Seek out every line containing the word "part", and copy each.
* * * * * * *
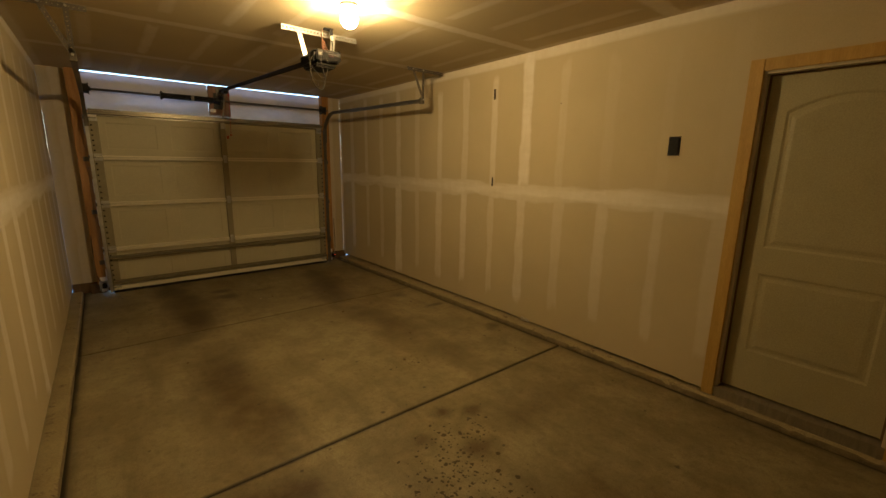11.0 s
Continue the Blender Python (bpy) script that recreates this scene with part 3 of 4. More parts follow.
for n in range(4):
    z0, z1 = SEAMS[n] + 0.003, SEAMS[n + 1] - 0.003
    sec = part("door_section", lp(box(DOOR_L + 0.004, DOOR_R - 0.004, DOOR_Y + 0.046, DOOR_Y + 0.055, z0, z1)), M_DOORPAINT, gdoor)
    for x0, x1 in ((DOOR_L + 0.075, MID - 0.03), (MID + 0.03, DOOR_R - 0.075)):
        part("pressed_panel", lp(pressed_skin(x0, x1, z0 + 0.004, z1 - 0.004)), M_DOORPAINT, sec)
    for x0, x1 in ((DOOR_L + 0.002, DOOR_L + 0.085), (MID - 0.033, MID + 0.033), (DOOR_R - 0.085, DOOR_R - 0.002)):
        st = lp(box(x0, x1, DOOR_Y + 0.004, DOOR_Y + 0.045, z0, z1, 0.003))
        part("stile", st, M_STILE, sec, "galvanised stile")
    part("weather_lip", lp(box(DOOR_L + 0.004, DOOR_R - 0.004, DOOR_Y + 0.0555, DOOR_Y + 0.06, z1 - 0.02, z1 + 0.02)), M_DOORPAINT, sec)
    for x in (DOOR_L + 0.022, DOOR_R - 0.022):
        for k in range(7):
            z = z0 + 0.07 + k * (z1 - z0 - 0.14) / 6
            part("punched_hole", lp(drum(bmesh.new(), (x, DOOR_Y + 0.0035, z), (x, DOOR_Y + 0.002, z), 0.0095, segs=10)), M_RUBBER, sec)
    if n < 3:
        for x0, x1 in ((DOOR_L + 0.085, MID - 0.033), (MID + 0.033, DOOR_R - 0.085)):
            r = bmesh.new()
            block(r, x0, x1, DOOR_Y - 0.012, DOOR_Y + 0.044, z1 - 0.024, z1, 0.006, 2)
            part("top_rail", lp(r), M_DOORRAIL, sec, "rolled almond rail")
    if n > 0:
        for x0, x1 in ((DOOR_L + 0.085, MID - 0.033), (MID + 0.033, DOOR_R - 0.085)):
            r = bmesh.new()
            block(r, x0, x1, DOOR_Y + 0.002, DOOR_Y + 0.044, z0, z0 + 0.018, 0.005, 2)
            part("bottom_rail", lp(r), M_DOORRAIL, sec, "rolled almond rail")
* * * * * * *
▶ RESULT OF THE EXERCISE:
Continue the Blender Python (bpy) script that recreates this scene with part 3 of 4. More parts follow.
    sec = part("door_section", lp(box(DOOR_L + 0.004, DOOR_R - 0.004, DOOR_Y + 0.046, DOOR_Y + 0.055, z0, z1)), M_DOORPAINT, gdoor)
        part("pressed_panel", lp(pressed_skin(x0, x1, z0 + 0.004, z1 - 0.004)), M_DOORPAINT, sec)
        part("stile", st, M_STILE, sec, "galvanised stile")
    part("weather_lip", lp(box(DOOR_L + 0.004, DOOR_R - 0.004, DOOR_Y + 0.0555, DOOR_Y + 0.06, z1 - 0.02, z1 + 0.02)), M_DOORPAINT, sec)
            part("punched_hole", lp(drum(bmesh.new(), (x, DOOR_Y + 0.0035, z), (x, DOOR_Y + 0.002, z), 0.0095, segs=10)), M_RUBBER, sec)
            part("top_rail", lp(r), M_DOORRAIL, sec, "rolled almond rail")
            part("bottom_rail", lp(r), M_DOORRAIL, sec, "rolled almond rail")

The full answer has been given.